A l'heure de la mondialisation et des nouvelles technologies de l'information, "restreindre aujourd'hui la liberté d'expression et de la presse au moyen de lois probablement inconstitutionnelles est contre-intuitif", regrette l'universitaire koweïtien Bader Al-Saif.
- "Lignes rouges" -
"Les Koweïtiens sont fiers de leur histoire en matière de liberté de réunion et d'expression", rappelle cet analyste, soulignant la mobilisation persistante de la société civile.
"Les décideurs feraient mieux de protéger ces droits au lieu de vouloir les restreindre", estime-t-il.
C'est pour défendre ces droits que le site Manshoor a été fondé il y a une dizaine d'années par de jeunes journalistes indépendants, l'une des rares plateformes dans le Golfe à aborder des tabous, des questions politiques aux minorités sexuelles.
"Comparé aux pays voisins, on a plus de liberté", reconnaît Mohammed Almutawa, le directeur de la rédaction.
Mais, selon cet ancien blogueur de 34 ans, le climat s'est tendu ces dernières années, avec des lois, comme celle contre la cybercriminalité, qui "peuvent être utilisées contre les journalistes".

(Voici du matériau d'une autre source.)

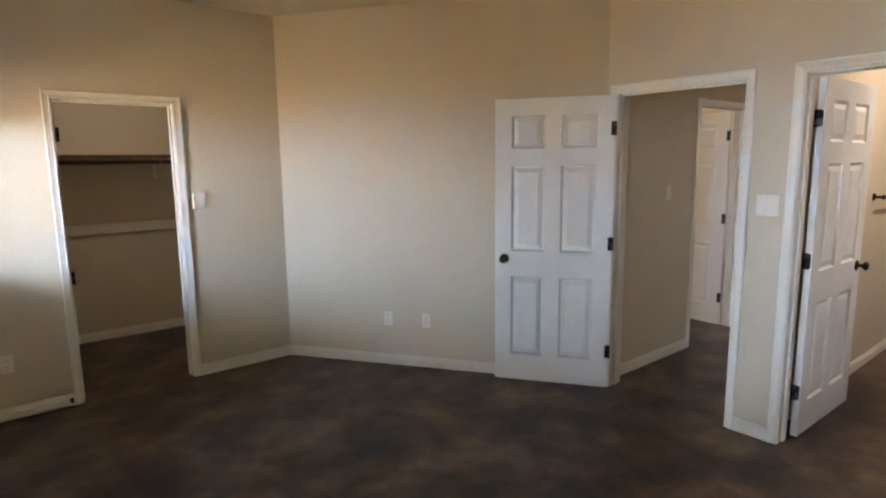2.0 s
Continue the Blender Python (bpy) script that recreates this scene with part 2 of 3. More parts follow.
def loft(bm, rings, closed=True, cap=True):
    """Skin between rings of points (lists of Vectors of equal length)."""
    vr = [[bm.verts.new(p) for p in r] for r in rings]
    n = len(rings[0])
    for a, b in zip(vr, vr[1:]):
        for k in range(n if closed else n - 1):
            bm.faces.new((a[k], a[(k + 1) % n], b[(k + 1) % n], b[k]))
    if cap:
        bm.faces.new(list(reversed(vr[0])))
        bm.faces.new(vr[-1])
    return bm


def oval(cx, cy, z, rx, ry, n=32, front=0.0):
    """A ring; front > 0 draws the +y end out to a blunter egg."""
    out = []
    for k in range(n):
        a = 2 * math.pi * k / n
        x, y = math.cos(a), math.sin(a)
        out.append(Vector((cx + rx * x * (1 - front * max(0, y) ** 2), cy + ry * y, z)))
    return out


def lathe(bm, profile, n=20, m=None):
    """Turn (radius, height) pairs round z."""
    rings = [[Vector((r * math.cos(2 * math.pi * k / n), r * math.sin(2 * math.pi * k / n), h)) for k in range(n)] for r, h in profile]
    if m is not None:
        rings = [[m @ p for p in r] for r in rings]
    return loft(bm, rings)


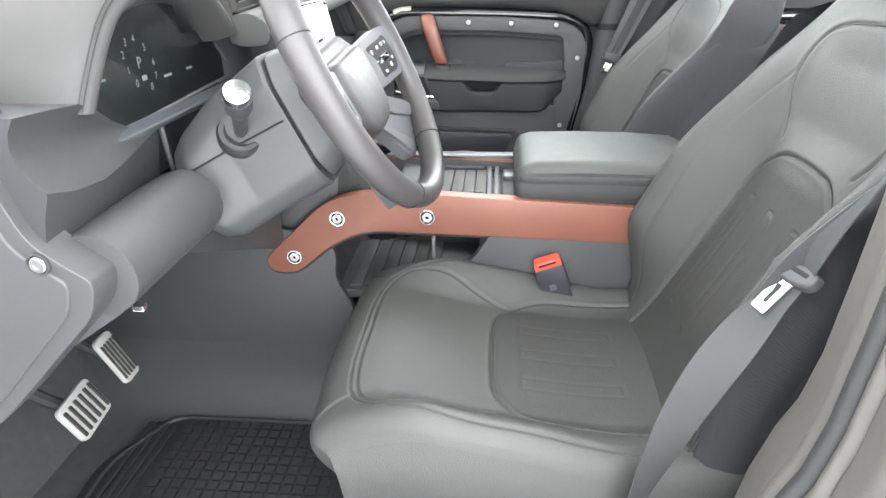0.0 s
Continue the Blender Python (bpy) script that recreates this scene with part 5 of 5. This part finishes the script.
for s in (1, -1):
    f = lambda pts: [(x * s, y + 0.013) for x, y in pts][::s]
    arm_ = spoke(f(rounded([(0.070, 0.030), (0.150, 0.034), (0.178, 0.026), (0.178, -0.030), (0.152, -0.043), (0.070, -0.040)], 0.008)), -0.026, -0.006, GREYPLASTIC, "side_spoke", "grey spoke with a button pad")
    part("pad_gap", W(rising(prism(f(rounded([(0.0885, 0.0205), (0.1515, 0.0205), (0.1545, -0.016), (0.147, -0.0335), (0.0885, -0.0335)], 0.006)), "z", -0.008, -0.0050, 0.0008))), PIT, arm_)
    pad = spoke(f(rounded([(0.090, 0.019), (0.150, 0.019), (0.153, -0.016), (0.146, -0.032), (0.090, -0.032)], 0.006)), -0.008, -0.0030, PAD_BLACK, "button_pad", "satin black pad with pale marks", 0.0012, arm_)
    # small marks in groups, as on a dark key pad
    marks = ((0.0985, 0.0115, 0.0075, 0.0012), (0.0985, 0.0090, 0.0060, 0.0012), (0.0985, 0.0065, 0.0045, 0.0012), (0.1160, 0.0105, 0.0018, 0.0050), (0.1190, 0.0105, 0.0018, 0.0050),
             (0.1320, 0.0125, 0.0070, 0.0014), (0.1320, 0.0095, 0.0050, 0.0014), (0.1420, 0.0105, 0.0012, 0.0050), (0.1180, -0.0060, 0.0220, 0.0022), (0.1130, -0.0095, 0.0120, 0.0018),
             (0.1020, -0.0065, 0.0050, 0.0012), (0.1345, -0.0075, 0.0050, 0.0012), (0.1430, -0.0130, 0.0048, 0.0012), (0.1430, -0.0155, 0.0036, 0.0012), (0.1300, -0.0215, 0.0014, 0.0060),
             (0.1330, -0.0215, 0.0014, 0.0060), (0.1120, -0.0240, 0.0080, 0.0014), (0.1120, -0.0265, 0.0060, 0.0012))
    for bx, by, w, h in marks:
        part("button_mark", W(rising(box(s * bx - w / 2, s * bx + w / 2, by + 0.013 - h / 2, by + 0.013 + h / 2, -0.0031, -0.0025, 0))), ICON, pad)
    spoke(f(rounded([(0.104, -0.002), (0.1365, -0.002), (0.1365, -0.0125), (0.104, -0.0125)], 0.003)), -0.004, -0.0024, GLOSS, "rocker_key", "raised gloss key", 0.0008, pad)
    low = spoke(f(rounded([(0.078, -0.034), (0.100, -0.056), (0.134, -0.078), (0.152, -0.092), (0.090, -0.155), (0.074, -0.146), (0.058, -0.112), (0.030, -0.080), (0.026, -0.060)], 0.007)),
                -0.044, -0.026, GREYPLASTIC, "lower_spoke", "grey forked lower arm", 0.005, None, 0.30, 0.050)
    # two raised ribs with a hollow between them
    part("spoke_ridge", W(rising(prism(f(rounded([(0.074, -0.040), (0.098, -0.062), (0.136, -0.086), (0.124, -0.103), (0.084, -0.080), (0.060, -0.058)], 0.006)), "z", -0.030, -0.0205, 0.004, 3), 0.30, 0.050)), GREYPLASTIC, low)
    part("spoke_ridge", W(rising(prism(f(rounded([(0.034, -0.072), (0.050, -0.084), (0.080, -0.116), (0.096, -0.136), (0.080, -0.146), (0.060, -0.112), (0.032, -0.082)], 0.005)), "z", -0.030, -0.0205, 0.004, 3), 0.30, 0.050)), GREYPLASTIC, low)
spoke(rounded([(-0.030, -0.050), (0.030, -0.050), (0.020, -0.078), (-0.020, -0.078)], 0.006), -0.050, -0.036, HARD, "bottom_web")

# ---- centre console ----
console = thing("centre_console", "dark centre console with brown side beams and padded armrest lid", "console")
CY0, CY1, CC = -0.104, 0.156, 0.026
BEAMP = rounded([(-0.357, 0.262), (-0.347, 0.234), (-0.297, 0.232), (-0.215, 0.300), (-0.150, 0.326), (0.116, 0.318), (0.50, 0.306), (0.50, 0.372), (-0.02, 0.400), (-0.175, 0.400), (-0.235, 0.378)],
                [0.02, 0.02, 0.03, 0.06, 0.06, 0.01, 0.01, 0.01, 0.01, 0.06, 0.05])
for side in (-1, 1):
    ya, yb = (CY0 - 0.006, CY0 + 0.020) if side < 0 else (CY1 - 0.020, CY1 + 0.006)
    beam_ = part("side_beam", prism(BEAMP, "y", ya, yb, 0.006, 4), BROWN, console, "brown painted structural beam")
    part("beam_backing", prism([(-0.352 + (x + 0.352) * 1.0, z - 0.006) for x, z in BEAMP], "y", ya + 0.004 if side < 0 else ya - 0.002, yb + 0.002 if side < 0 else yb - 0.004, 0.003), RUBBER, console)
    for x, z in ((-0.298, 0.268), (-0.206, 0.350), (-0.036, 0.356)):
        yy = ya - 0.001 if side < 0 else yb + 0.001
        s1 = part("bolt_ring", lathe([(0.0150, -0.003), (0.0150, 0.0012), (0.0140, 0.0024), (0.0122, 0.0024), (0.0115, 0.0002)], (x, yy, z), (0, side, 0), 28), CHROME, beam_, "bright ring washer")
        part("bolt_gap", lathe([(0.0122, -0.002), (0.0122, 0.0006), (0.0, 0.0006)], (x, yy, z), (0, side, 0), 24), PIT, s1)
        part("bolt_head", lathe([(0.0098, -0.002), (0.0098, 0.0026), (0.0088, 0.0042), (0.0040, 0.0044), (0.0034, 0.001), (0.0, 0.001)], (x, yy, z), (0, side, 0), 6), STEEL, s1, smooth=False)
        part("bolt_socket", lathe([(0.0042, 0.0012), (0.0, 0.0012)], (x, yy, z), (0, side, 0), 12), PIT, s1)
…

Malgré ces pressions, encore indirectes, souligne Mohammed Almutawa, il se dit déterminé à défendre un journalisme "d'analyse et d'investigation".
Manshoor aborde ainsi le manque de soutien de la police aux femmes victimes de violences sexuelles.
D'autres articles évoquent le retard du Koweït dans les énergies renouvelables ou encore les conditions difficiles des travailleurs immigrés, dont le sort est rarement exposé dans le Golfe.
Dans un pays conservateur qui a interdit le film "Barbie", jugé contraire à la "morale publique", le site joue avec "les lignes rouges tout en essayant de ne pas les franchir complètement", confie Mohammad Almutawa.
- "Très difficile" -
Yasmena Almulla a rejoint Manshoor deux ans plus tôt. Intéressée par l'environnement et les questions sociales, cette journaliste de 28 ans a quitté la presse traditionnelle car sa vocation est de réellement "comprendre ce qui se passe" et relayer des "points de vue différents".
"On vit dans une région où la liberté d'expression et d'opinion ne cesse de diminuer, alors c'est très difficile de faire du journalisme indépendant", déplore-t-elle. A ses yeux, le Koweït n'est pas encore le plus à plaindre: "personne ne couvre les autres pays du Golfe comme il le faudrait".
Pour Reporters sans frontières (RSF), les nouveaux médias indépendants comme Manshoor ont "un rôle important" dans la promotion d'une nouvelle donne journalistique.
"Ces médias sont rares dans la région et leur travail devrait être protégé afin de favoriser un paysage médiatique plus sain qui vise à réellement informer les citoyens", dit à l'AFP Jonathan Dagher, responsable du bureau Moyen-Orient à RSF.
Malheureusement, le nouveau projet de loi risque d'avoir un "effet dissuasif", estime-t-il.
Si la situation est meilleure que dans la plupart des autres pays du Golfe et du Moyen-Orient, avec "aucun journaliste détenu" au Koweït, elle reste "difficile" pour les médias, souligne Jonathan Dagher. "Nous appelons les autorités koweïtiennes à respecter leur engagement en faveur de la liberté de la presse".